[DESCRIPTION OF THE TASK]: State only the number of lines that include "roll".

** BEGIN SUPPLIED RECORDS **

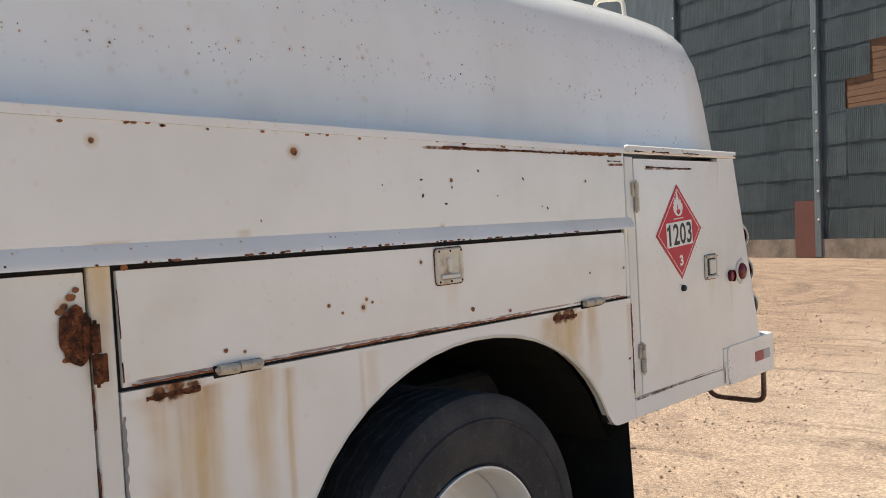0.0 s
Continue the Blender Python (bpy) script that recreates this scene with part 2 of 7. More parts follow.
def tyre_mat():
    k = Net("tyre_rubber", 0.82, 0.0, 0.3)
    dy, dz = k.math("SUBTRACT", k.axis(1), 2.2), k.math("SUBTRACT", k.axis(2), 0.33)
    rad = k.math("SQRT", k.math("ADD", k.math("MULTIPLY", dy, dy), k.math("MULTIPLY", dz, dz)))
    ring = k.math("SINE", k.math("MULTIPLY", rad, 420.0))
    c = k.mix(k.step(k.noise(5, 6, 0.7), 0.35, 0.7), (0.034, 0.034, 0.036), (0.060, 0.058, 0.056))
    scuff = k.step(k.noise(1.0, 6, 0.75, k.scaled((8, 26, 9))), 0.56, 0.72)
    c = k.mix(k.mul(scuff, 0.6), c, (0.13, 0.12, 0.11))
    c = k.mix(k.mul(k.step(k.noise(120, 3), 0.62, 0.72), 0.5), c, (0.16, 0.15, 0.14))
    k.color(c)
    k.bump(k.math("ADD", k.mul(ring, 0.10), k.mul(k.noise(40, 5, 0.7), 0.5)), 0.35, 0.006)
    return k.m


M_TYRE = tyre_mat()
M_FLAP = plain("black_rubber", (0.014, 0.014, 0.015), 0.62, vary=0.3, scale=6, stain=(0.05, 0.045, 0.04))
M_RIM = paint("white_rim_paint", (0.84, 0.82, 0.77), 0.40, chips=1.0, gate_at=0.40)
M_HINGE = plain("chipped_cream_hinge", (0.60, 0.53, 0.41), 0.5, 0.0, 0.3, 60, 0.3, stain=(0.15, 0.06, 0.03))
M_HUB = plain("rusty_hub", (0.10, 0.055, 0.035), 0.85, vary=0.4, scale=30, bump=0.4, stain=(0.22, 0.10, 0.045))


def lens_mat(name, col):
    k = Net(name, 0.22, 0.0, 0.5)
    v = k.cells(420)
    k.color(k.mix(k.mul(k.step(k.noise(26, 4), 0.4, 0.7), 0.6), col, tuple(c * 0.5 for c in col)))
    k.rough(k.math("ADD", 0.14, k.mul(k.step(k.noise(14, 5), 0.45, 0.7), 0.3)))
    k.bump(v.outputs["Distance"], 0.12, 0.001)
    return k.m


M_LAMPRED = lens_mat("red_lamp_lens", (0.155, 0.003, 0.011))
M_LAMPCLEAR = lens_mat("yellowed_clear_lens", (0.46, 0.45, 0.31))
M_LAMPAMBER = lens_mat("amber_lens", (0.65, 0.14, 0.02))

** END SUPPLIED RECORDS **
** BEGIN SUPPLIED RECORDS **

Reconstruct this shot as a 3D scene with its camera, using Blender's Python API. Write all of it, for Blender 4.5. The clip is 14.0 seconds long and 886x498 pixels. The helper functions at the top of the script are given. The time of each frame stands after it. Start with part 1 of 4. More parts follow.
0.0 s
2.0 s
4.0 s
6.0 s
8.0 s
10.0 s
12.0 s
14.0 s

** END SUPPLIED RECORDS **
** BEGIN SUPPLIED RECORDS **

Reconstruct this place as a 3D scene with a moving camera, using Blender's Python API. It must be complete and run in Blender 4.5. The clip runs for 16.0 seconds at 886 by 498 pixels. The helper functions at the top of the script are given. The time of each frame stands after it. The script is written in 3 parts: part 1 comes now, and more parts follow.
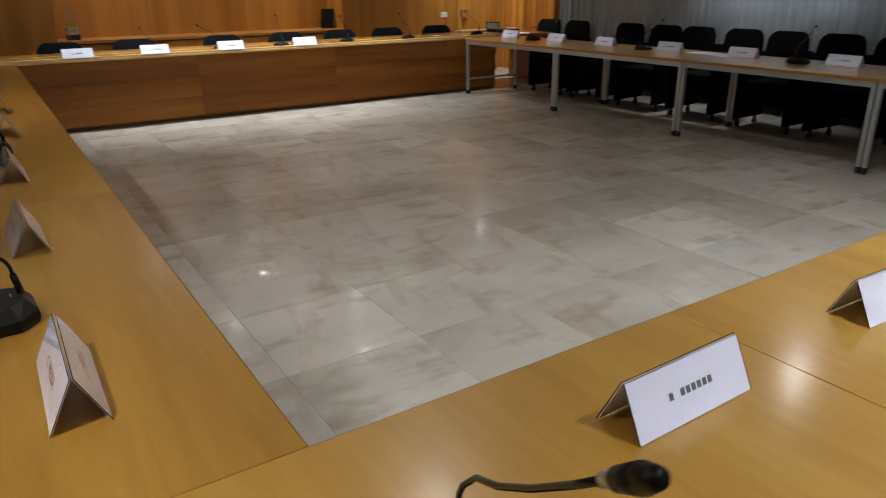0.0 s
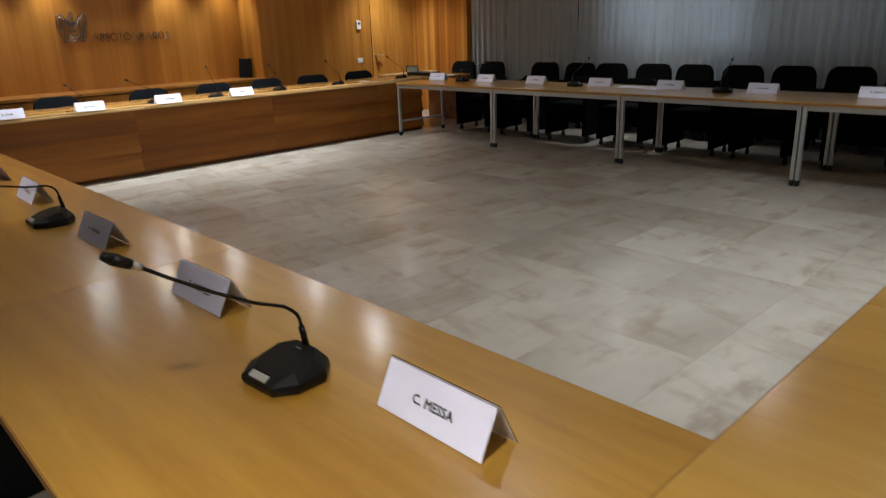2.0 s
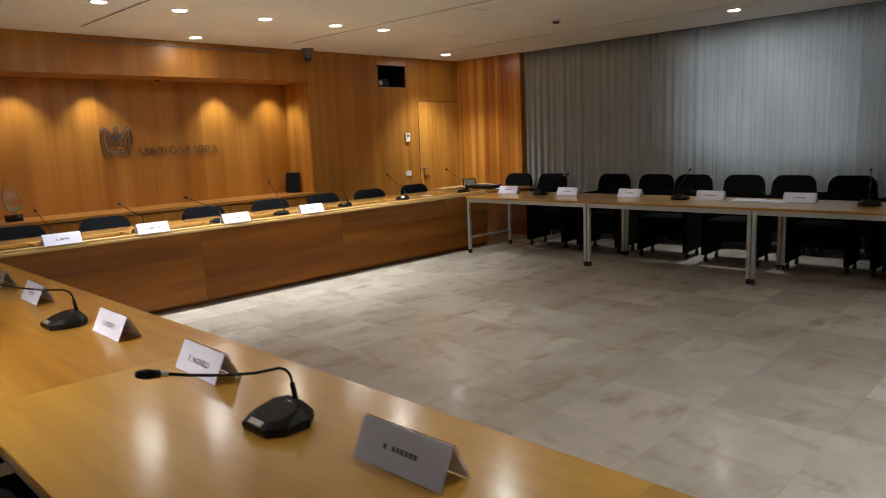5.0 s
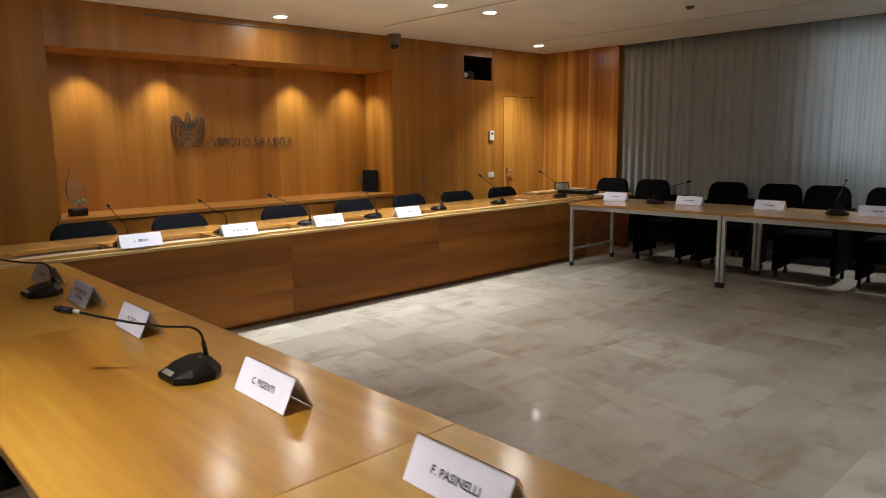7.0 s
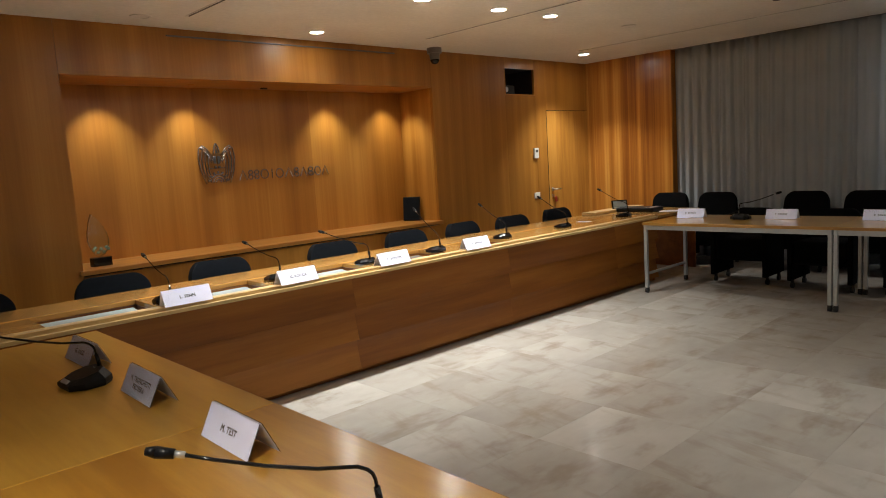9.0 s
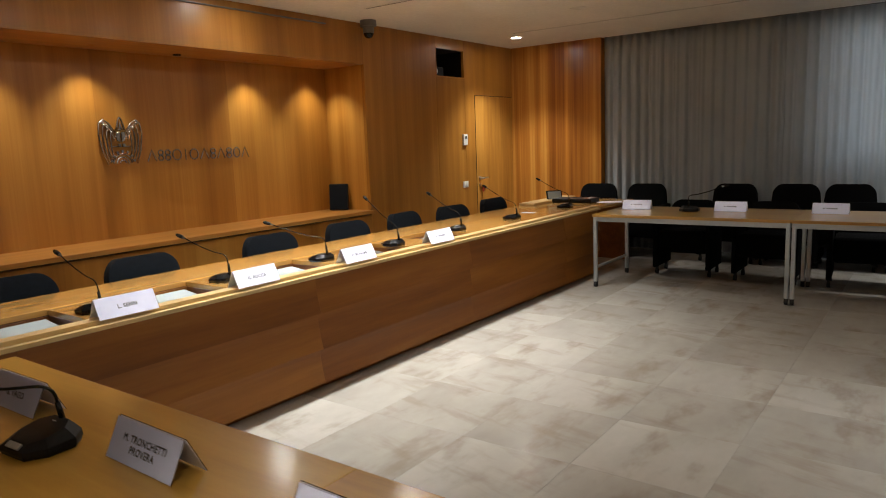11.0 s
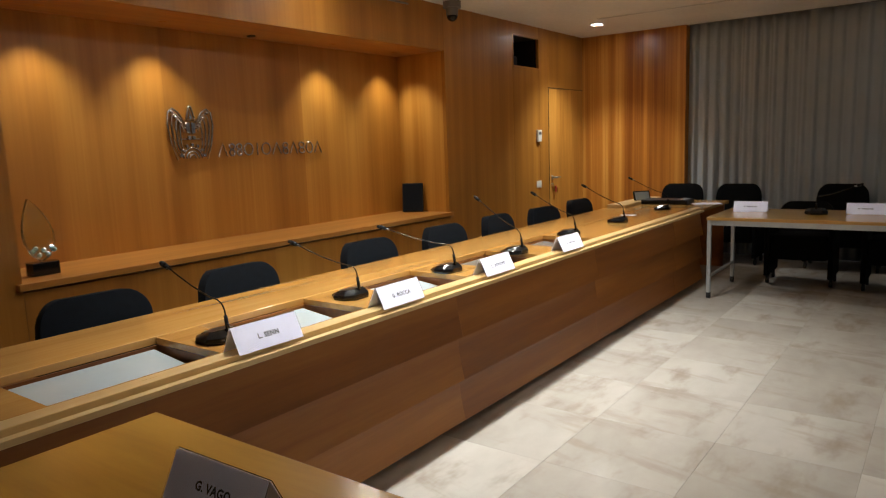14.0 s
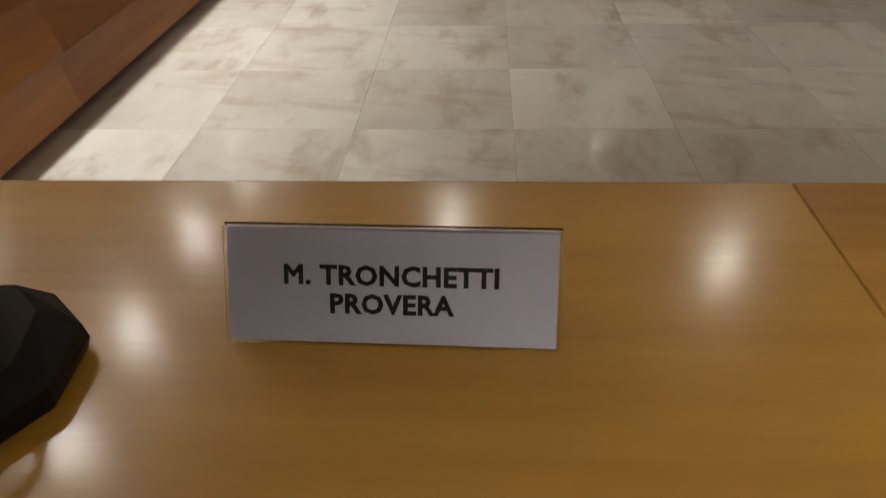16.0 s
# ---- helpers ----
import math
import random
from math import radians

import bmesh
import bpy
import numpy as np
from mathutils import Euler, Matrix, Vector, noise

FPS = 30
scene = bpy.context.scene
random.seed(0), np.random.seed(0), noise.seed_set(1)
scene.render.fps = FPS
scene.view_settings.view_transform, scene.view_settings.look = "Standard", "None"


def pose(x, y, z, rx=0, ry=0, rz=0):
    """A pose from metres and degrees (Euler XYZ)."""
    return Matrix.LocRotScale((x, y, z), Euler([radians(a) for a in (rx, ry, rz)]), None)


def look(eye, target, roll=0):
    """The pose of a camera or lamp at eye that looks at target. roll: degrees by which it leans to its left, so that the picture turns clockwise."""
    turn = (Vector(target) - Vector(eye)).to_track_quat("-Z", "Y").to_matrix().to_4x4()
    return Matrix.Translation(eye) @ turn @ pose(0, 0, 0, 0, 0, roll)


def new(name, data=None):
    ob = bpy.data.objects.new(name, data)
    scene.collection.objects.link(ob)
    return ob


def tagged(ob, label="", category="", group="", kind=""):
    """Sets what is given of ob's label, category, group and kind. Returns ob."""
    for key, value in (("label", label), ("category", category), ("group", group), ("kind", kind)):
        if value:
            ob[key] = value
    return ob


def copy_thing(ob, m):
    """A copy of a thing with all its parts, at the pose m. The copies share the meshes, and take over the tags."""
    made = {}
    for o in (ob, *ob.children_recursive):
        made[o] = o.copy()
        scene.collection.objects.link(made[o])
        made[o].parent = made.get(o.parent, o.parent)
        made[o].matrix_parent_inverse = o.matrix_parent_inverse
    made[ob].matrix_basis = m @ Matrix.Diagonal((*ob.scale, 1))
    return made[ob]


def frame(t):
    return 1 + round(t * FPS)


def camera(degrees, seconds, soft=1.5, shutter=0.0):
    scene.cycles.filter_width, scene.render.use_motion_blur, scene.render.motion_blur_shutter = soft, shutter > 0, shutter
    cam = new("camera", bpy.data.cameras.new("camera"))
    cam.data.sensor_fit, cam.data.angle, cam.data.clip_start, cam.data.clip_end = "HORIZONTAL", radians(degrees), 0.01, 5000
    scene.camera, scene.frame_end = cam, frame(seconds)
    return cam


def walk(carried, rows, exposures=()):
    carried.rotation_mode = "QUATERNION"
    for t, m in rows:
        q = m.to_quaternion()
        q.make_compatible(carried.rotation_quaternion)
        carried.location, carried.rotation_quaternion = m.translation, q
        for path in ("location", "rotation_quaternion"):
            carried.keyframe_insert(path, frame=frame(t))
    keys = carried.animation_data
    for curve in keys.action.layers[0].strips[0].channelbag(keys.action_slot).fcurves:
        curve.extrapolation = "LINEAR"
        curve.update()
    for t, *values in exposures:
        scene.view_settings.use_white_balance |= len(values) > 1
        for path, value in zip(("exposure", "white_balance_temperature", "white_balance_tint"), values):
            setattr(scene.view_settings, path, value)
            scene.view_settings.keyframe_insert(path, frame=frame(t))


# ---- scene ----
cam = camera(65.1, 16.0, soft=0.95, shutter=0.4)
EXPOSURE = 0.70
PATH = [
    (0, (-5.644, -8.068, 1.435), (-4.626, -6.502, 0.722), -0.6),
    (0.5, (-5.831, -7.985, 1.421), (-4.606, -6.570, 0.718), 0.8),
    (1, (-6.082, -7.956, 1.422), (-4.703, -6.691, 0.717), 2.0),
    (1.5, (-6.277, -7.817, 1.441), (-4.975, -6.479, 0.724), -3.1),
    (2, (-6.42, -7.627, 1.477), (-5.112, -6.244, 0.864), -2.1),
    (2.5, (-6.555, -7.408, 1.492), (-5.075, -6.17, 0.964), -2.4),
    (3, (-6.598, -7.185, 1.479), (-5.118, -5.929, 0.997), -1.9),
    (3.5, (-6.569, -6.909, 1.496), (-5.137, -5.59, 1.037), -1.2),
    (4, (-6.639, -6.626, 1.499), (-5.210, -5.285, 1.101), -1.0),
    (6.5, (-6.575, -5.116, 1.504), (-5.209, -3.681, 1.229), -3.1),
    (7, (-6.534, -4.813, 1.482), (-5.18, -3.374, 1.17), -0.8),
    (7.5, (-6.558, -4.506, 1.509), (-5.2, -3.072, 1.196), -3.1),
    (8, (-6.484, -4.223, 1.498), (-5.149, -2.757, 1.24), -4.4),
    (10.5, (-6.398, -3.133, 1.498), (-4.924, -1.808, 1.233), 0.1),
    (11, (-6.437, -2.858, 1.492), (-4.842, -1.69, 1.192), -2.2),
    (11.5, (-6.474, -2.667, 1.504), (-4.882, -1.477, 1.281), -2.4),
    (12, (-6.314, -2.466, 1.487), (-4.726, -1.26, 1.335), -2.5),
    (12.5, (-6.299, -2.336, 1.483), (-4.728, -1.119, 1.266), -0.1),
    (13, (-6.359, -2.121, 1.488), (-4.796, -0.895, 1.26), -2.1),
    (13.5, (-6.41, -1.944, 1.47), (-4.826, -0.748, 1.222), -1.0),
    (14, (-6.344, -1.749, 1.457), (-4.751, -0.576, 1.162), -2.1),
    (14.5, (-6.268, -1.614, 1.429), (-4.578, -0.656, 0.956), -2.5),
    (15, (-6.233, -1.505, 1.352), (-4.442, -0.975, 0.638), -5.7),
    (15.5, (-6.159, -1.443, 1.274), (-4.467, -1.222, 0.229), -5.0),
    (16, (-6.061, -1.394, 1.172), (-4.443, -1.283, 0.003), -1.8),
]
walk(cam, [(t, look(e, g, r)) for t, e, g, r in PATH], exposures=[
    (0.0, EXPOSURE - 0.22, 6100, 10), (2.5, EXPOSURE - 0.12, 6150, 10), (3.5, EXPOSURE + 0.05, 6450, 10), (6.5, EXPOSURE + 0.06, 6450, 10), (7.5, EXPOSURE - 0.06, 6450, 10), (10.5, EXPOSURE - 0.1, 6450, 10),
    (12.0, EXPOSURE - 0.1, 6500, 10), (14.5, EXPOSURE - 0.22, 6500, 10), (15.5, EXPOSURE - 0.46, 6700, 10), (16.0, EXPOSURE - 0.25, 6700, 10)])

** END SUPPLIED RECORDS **

[IN RESPONSE]: 3